Work to do. Go through the data below and copy it exactly, skipping every picture.

--- BEGIN Data block ---

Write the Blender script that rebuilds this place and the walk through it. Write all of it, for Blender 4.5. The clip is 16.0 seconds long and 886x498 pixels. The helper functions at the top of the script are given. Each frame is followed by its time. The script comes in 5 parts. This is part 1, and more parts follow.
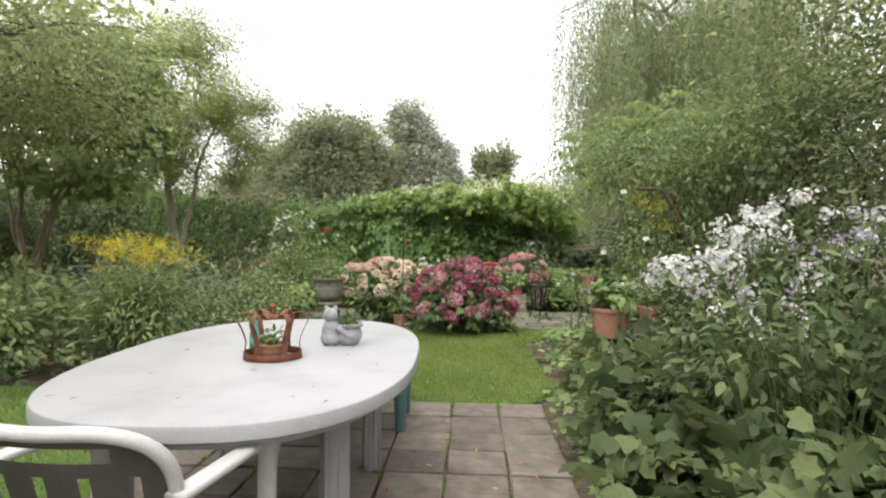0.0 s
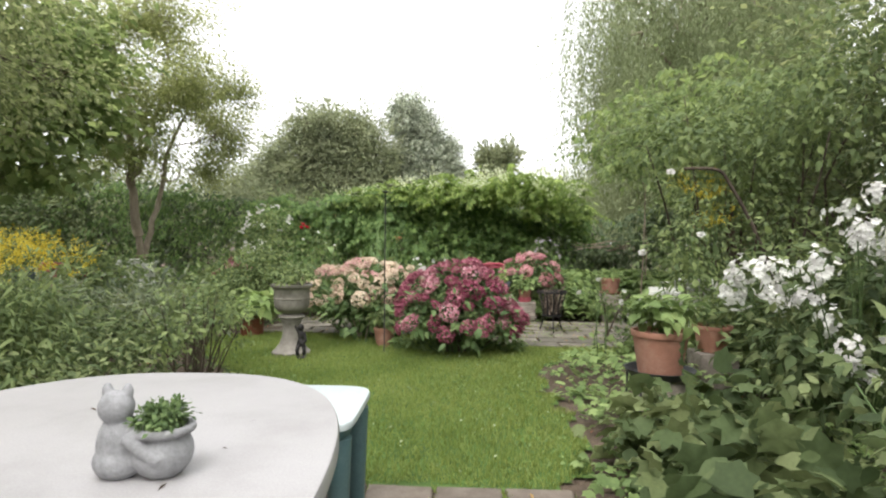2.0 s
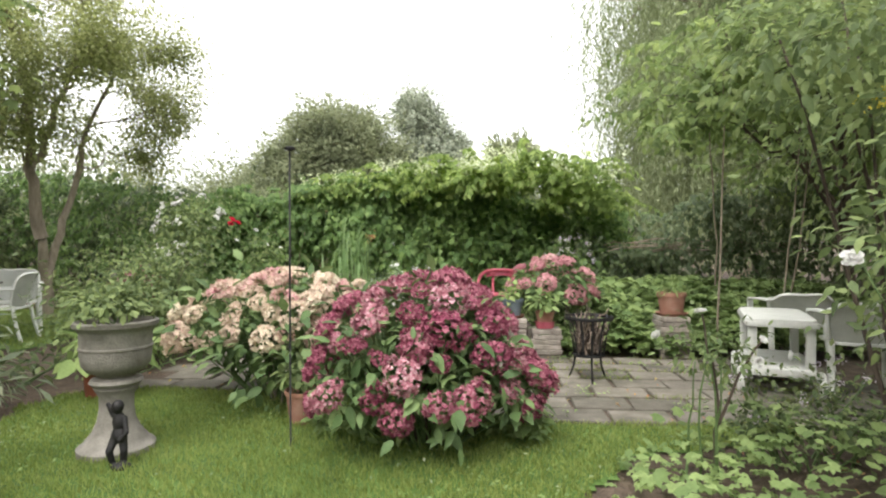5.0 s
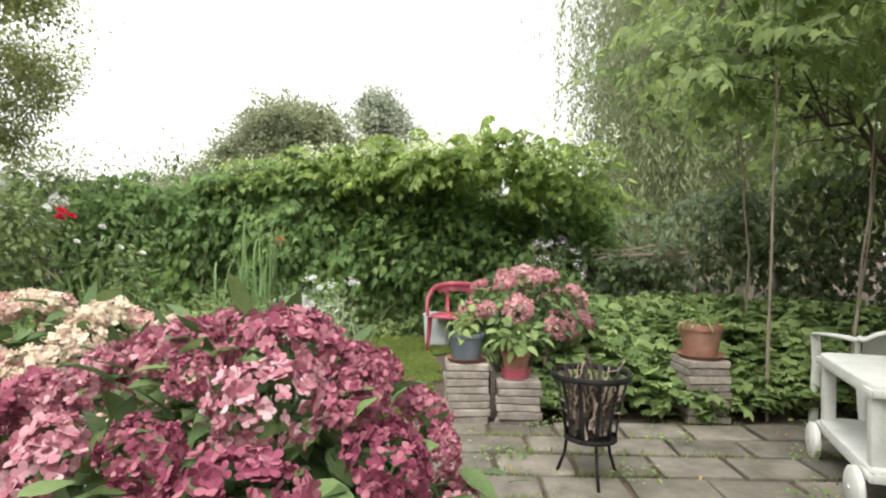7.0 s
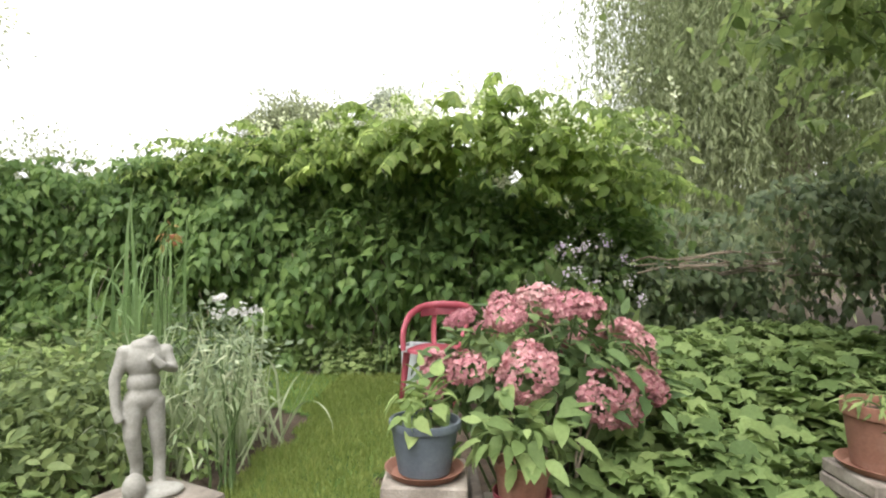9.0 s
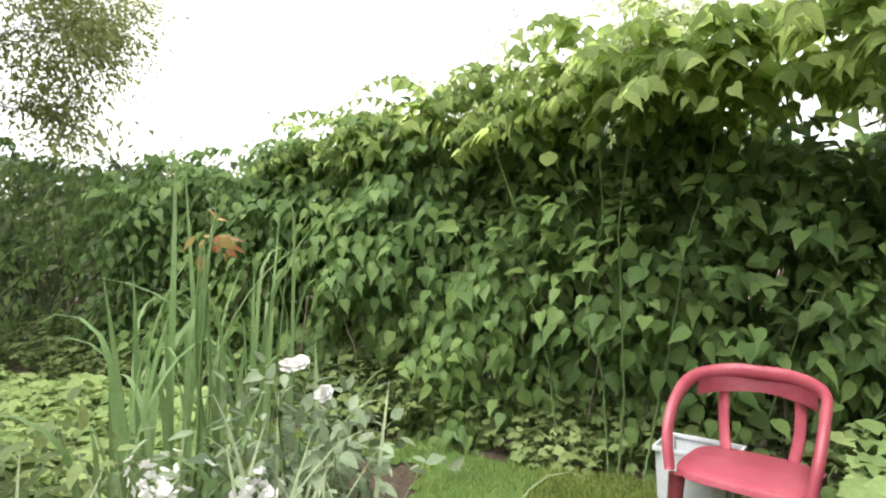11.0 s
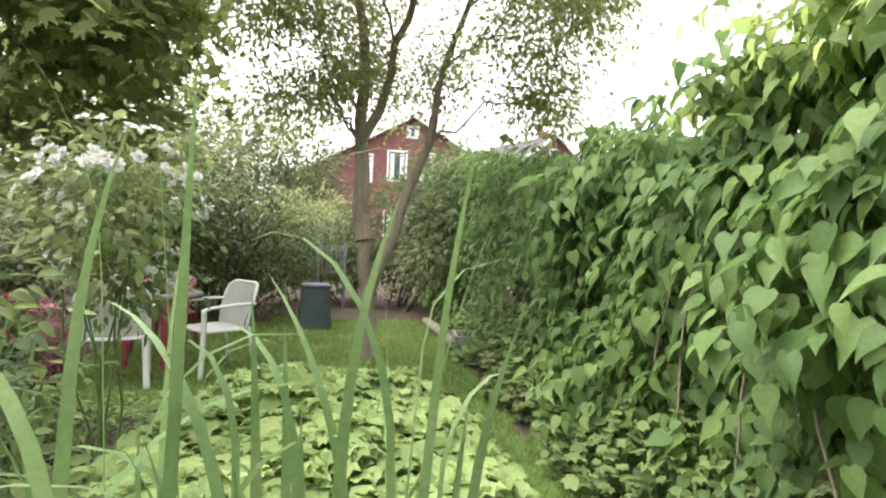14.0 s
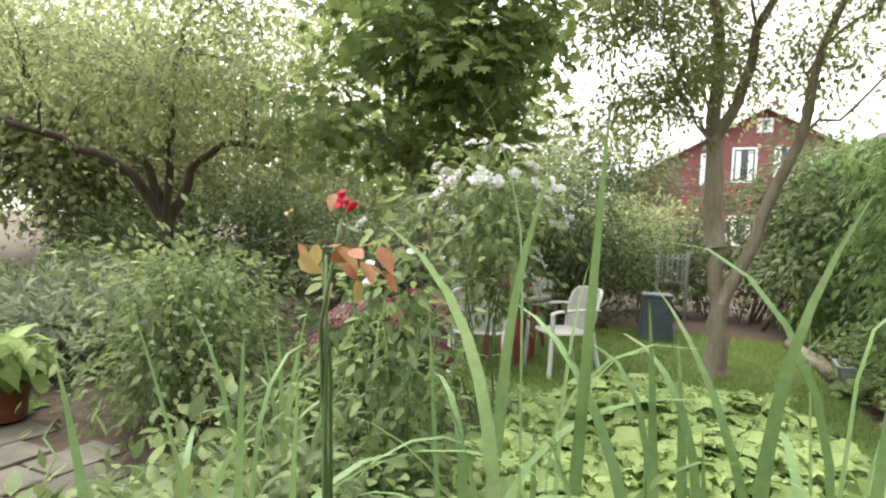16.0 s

--- END Data block ---

Final result.
Write the Blender script that rebuilds this place and the walk through it. Write all of it, for Blender 4.5. The clip is 16.0 seconds long and 886x498 pixels. The helper functions at the top of the script are given. Each frame is followed by its time. The script comes in 5 parts. This is part 1, and more parts follow.
0.0 s
2.0 s
5.0 s
7.0 s
9.0 s
11.0 s
14.0 s
16.0 s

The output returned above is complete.